Exercise goal: Retype the whole listing, please, keeping every line exact and dropping the pictures.

Dataset extract:

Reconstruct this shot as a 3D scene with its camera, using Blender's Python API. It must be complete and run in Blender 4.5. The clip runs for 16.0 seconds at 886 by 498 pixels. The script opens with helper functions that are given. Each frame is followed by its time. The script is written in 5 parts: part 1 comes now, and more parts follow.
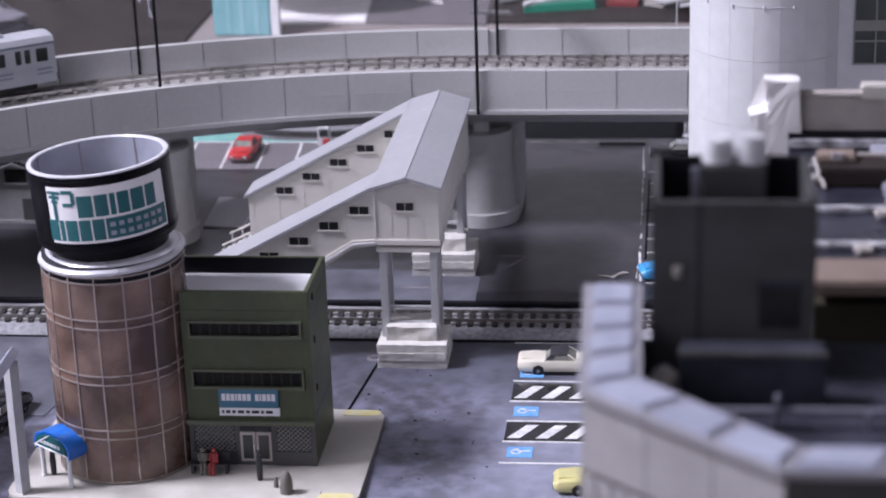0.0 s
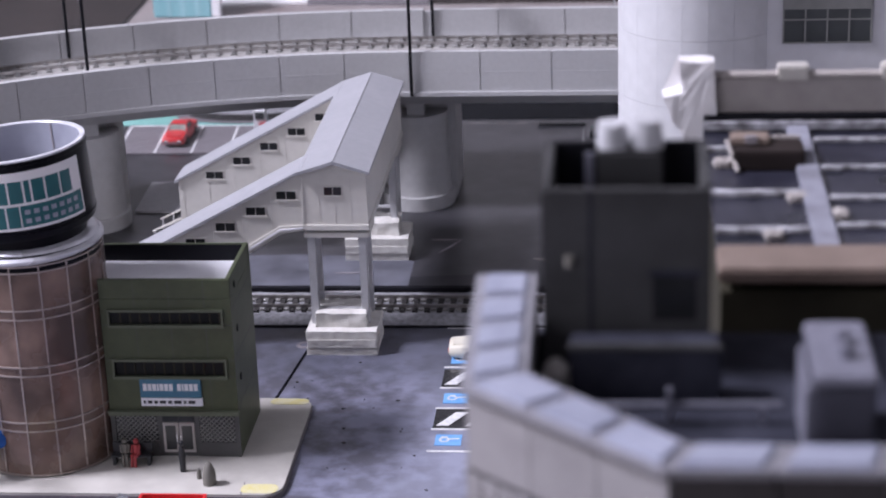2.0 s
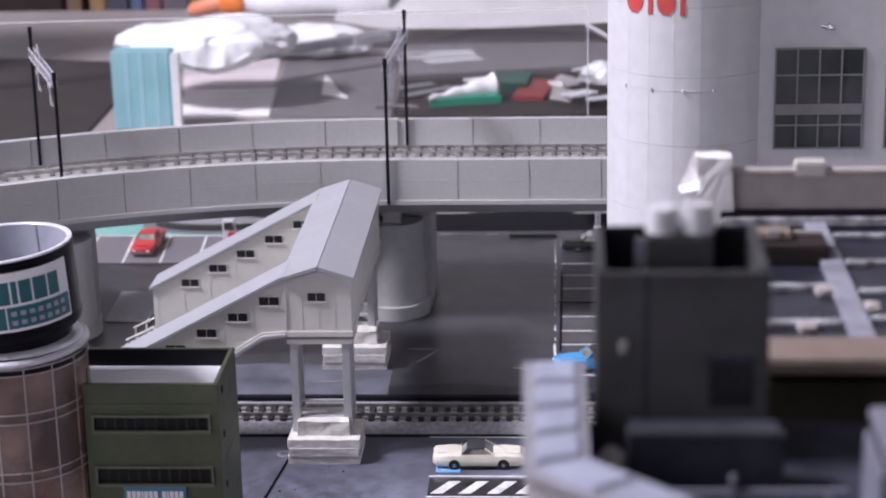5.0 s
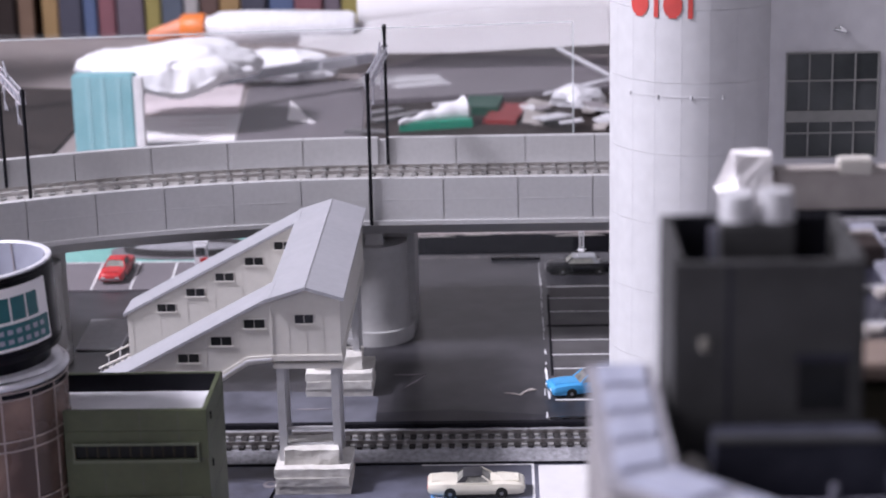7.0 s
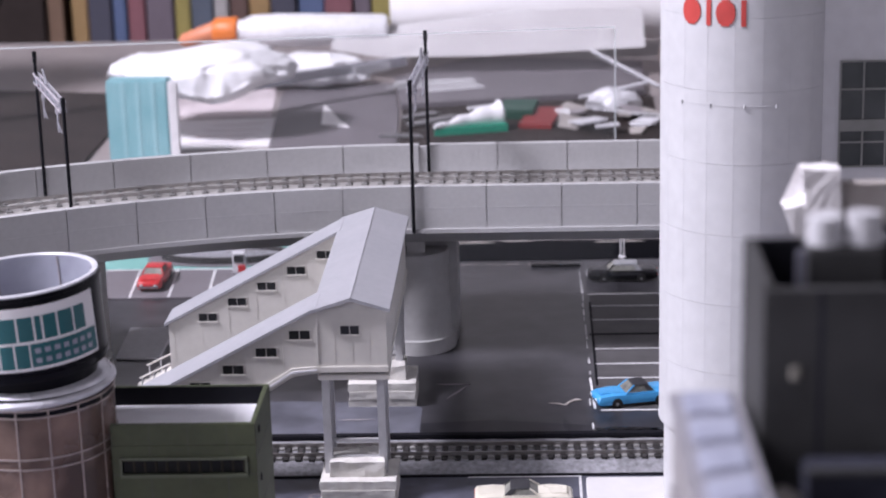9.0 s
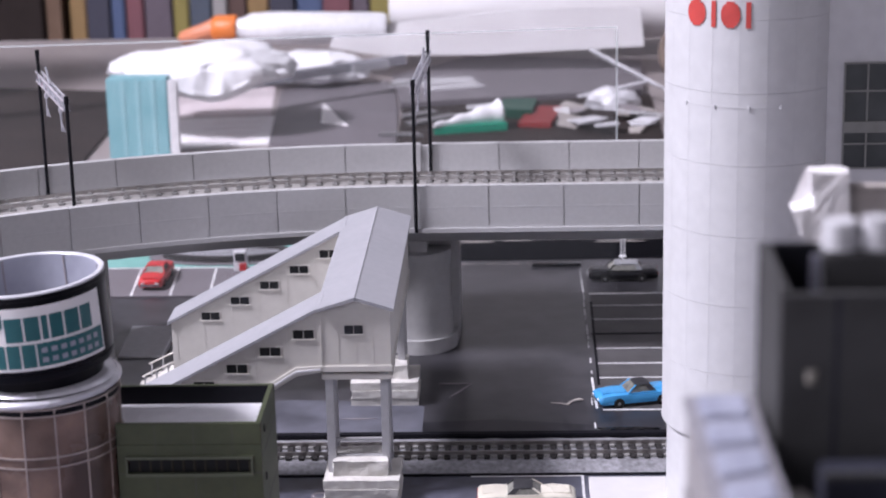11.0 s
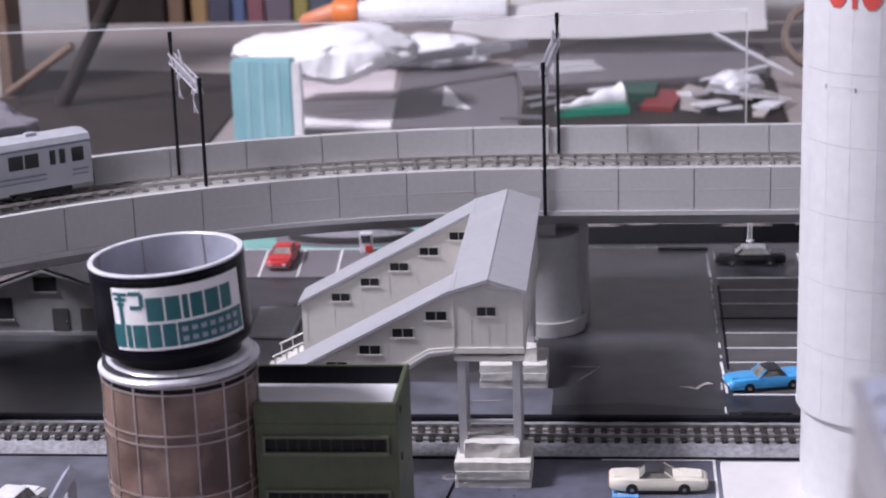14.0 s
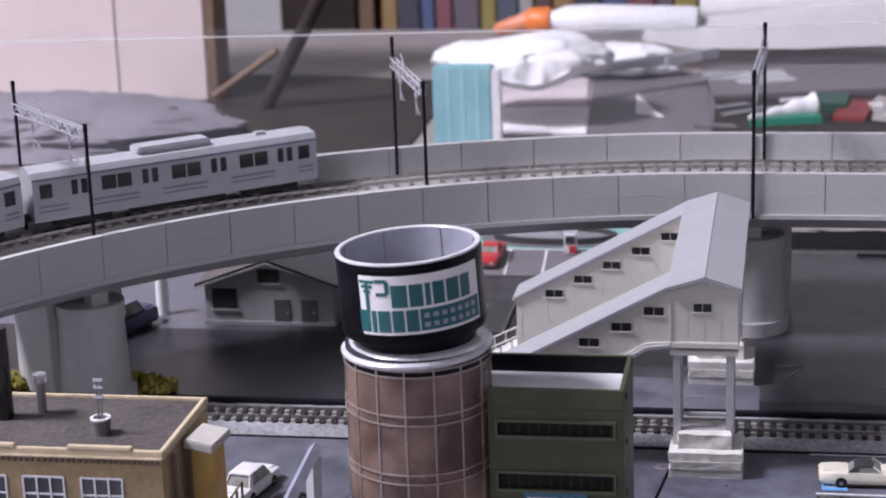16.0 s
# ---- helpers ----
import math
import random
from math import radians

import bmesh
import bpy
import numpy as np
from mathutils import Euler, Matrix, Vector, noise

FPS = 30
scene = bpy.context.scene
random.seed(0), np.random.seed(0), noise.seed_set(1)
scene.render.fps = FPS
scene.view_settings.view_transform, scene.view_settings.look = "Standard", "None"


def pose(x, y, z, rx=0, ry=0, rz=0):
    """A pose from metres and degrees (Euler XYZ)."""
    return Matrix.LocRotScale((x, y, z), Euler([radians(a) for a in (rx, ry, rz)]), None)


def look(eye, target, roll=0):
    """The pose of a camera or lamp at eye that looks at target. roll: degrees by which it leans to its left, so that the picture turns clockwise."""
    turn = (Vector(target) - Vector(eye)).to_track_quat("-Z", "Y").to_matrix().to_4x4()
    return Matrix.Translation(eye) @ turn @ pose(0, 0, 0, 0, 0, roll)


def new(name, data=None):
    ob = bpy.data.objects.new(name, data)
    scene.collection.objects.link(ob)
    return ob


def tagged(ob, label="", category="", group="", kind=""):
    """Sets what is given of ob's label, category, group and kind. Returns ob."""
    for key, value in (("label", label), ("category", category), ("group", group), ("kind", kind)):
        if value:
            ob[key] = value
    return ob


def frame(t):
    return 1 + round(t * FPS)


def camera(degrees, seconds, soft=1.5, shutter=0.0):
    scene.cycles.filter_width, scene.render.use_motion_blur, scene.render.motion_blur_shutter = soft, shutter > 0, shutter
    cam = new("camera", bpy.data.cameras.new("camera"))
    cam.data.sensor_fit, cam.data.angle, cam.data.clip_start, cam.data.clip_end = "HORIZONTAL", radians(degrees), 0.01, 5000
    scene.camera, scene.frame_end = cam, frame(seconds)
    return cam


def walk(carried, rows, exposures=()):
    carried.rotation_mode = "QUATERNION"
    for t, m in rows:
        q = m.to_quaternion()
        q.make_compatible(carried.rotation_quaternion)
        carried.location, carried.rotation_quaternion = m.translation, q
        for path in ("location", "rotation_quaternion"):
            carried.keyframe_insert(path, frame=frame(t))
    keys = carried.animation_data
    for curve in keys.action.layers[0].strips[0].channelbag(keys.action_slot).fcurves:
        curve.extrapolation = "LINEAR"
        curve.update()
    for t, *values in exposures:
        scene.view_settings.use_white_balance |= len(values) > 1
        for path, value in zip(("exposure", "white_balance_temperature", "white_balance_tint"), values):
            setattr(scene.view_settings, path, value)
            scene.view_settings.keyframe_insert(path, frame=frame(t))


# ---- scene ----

Response:
Reconstruct this shot as a 3D scene with its camera, using Blender's Python API. It must be complete and run in Blender 4.5. The clip runs for 16.0 seconds at 886 by 498 pixels. The script opens with helper functions that are given. Each frame is followed by its time. The script is written in 5 parts: part 1 comes now, and more parts follow.
0.0 s
2.0 s
5.0 s
7.0 s
9.0 s
11.0 s
14.0 s
16.0 s
# ---- helpers ----
import math
import random
from math import radians

import bmesh
import bpy
import numpy as np
from mathutils import Euler, Matrix, Vector, noise

FPS = 30
scene = bpy.context.scene
random.seed(0), np.random.seed(0), noise.seed_set(1)
scene.render.fps = FPS
scene.view_settings.view_transform, scene.view_settings.look = "Standard", "None"


def pose(x, y, z, rx=0, ry=0, rz=0):
    """A pose from metres and degrees (Euler XYZ)."""
    return Matrix.LocRotScale((x, y, z), Euler([radians(a) for a in (rx, ry, rz)]), None)


def look(eye, target, roll=0):
    """The pose of a camera or lamp at eye that looks at target. roll: degrees by which it leans to its left, so that the picture turns clockwise."""
    turn = (Vector(target) - Vector(eye)).to_track_quat("-Z", "Y").to_matrix().to_4x4()
    return Matrix.Translation(eye) @ turn @ pose(0, 0, 0, 0, 0, roll)


def new(name, data=None):
    ob = bpy.data.objects.new(name, data)
    scene.collection.objects.link(ob)
    return ob


def tagged(ob, label="", category="", group="", kind=""):
    """Sets what is given of ob's label, category, group and kind. Returns ob."""
    for key, value in (("label", label), ("category", category), ("group", group), ("kind", kind)):
        if value:
            ob[key] = value
    return ob


def frame(t):
    return 1 + round(t * FPS)


def camera(degrees, seconds, soft=1.5, shutter=0.0):
    scene.cycles.filter_width, scene.render.use_motion_blur, scene.render.motion_blur_shutter = soft, shutter > 0, shutter
    cam = new("camera", bpy.data.cameras.new("camera"))
    cam.data.sensor_fit, cam.data.angle, cam.data.clip_start, cam.data.clip_end = "HORIZONTAL", radians(degrees), 0.01, 5000
    scene.camera, scene.frame_end = cam, frame(seconds)
    return cam


def walk(carried, rows, exposures=()):
    carried.rotation_mode = "QUATERNION"
    for t, m in rows:
        q = m.to_quaternion()
        q.make_compatible(carried.rotation_quaternion)
        carried.location, carried.rotation_quaternion = m.translation, q
        for path in ("location", "rotation_quaternion"):
            carried.keyframe_insert(path, frame=frame(t))
    keys = carried.animation_data
    for curve in keys.action.layers[0].strips[0].channelbag(keys.action_slot).fcurves:
        curve.extrapolation = "LINEAR"
        curve.update()
    for t, *values in exposures:
        scene.view_settings.use_white_balance |= len(values) > 1
        for path, value in zip(("exposure", "white_balance_temperature", "white_balance_tint"), values):
            setattr(scene.view_settings, path, value)
            scene.view_settings.keyframe_insert(path, frame=frame(t))


# ---- scene ----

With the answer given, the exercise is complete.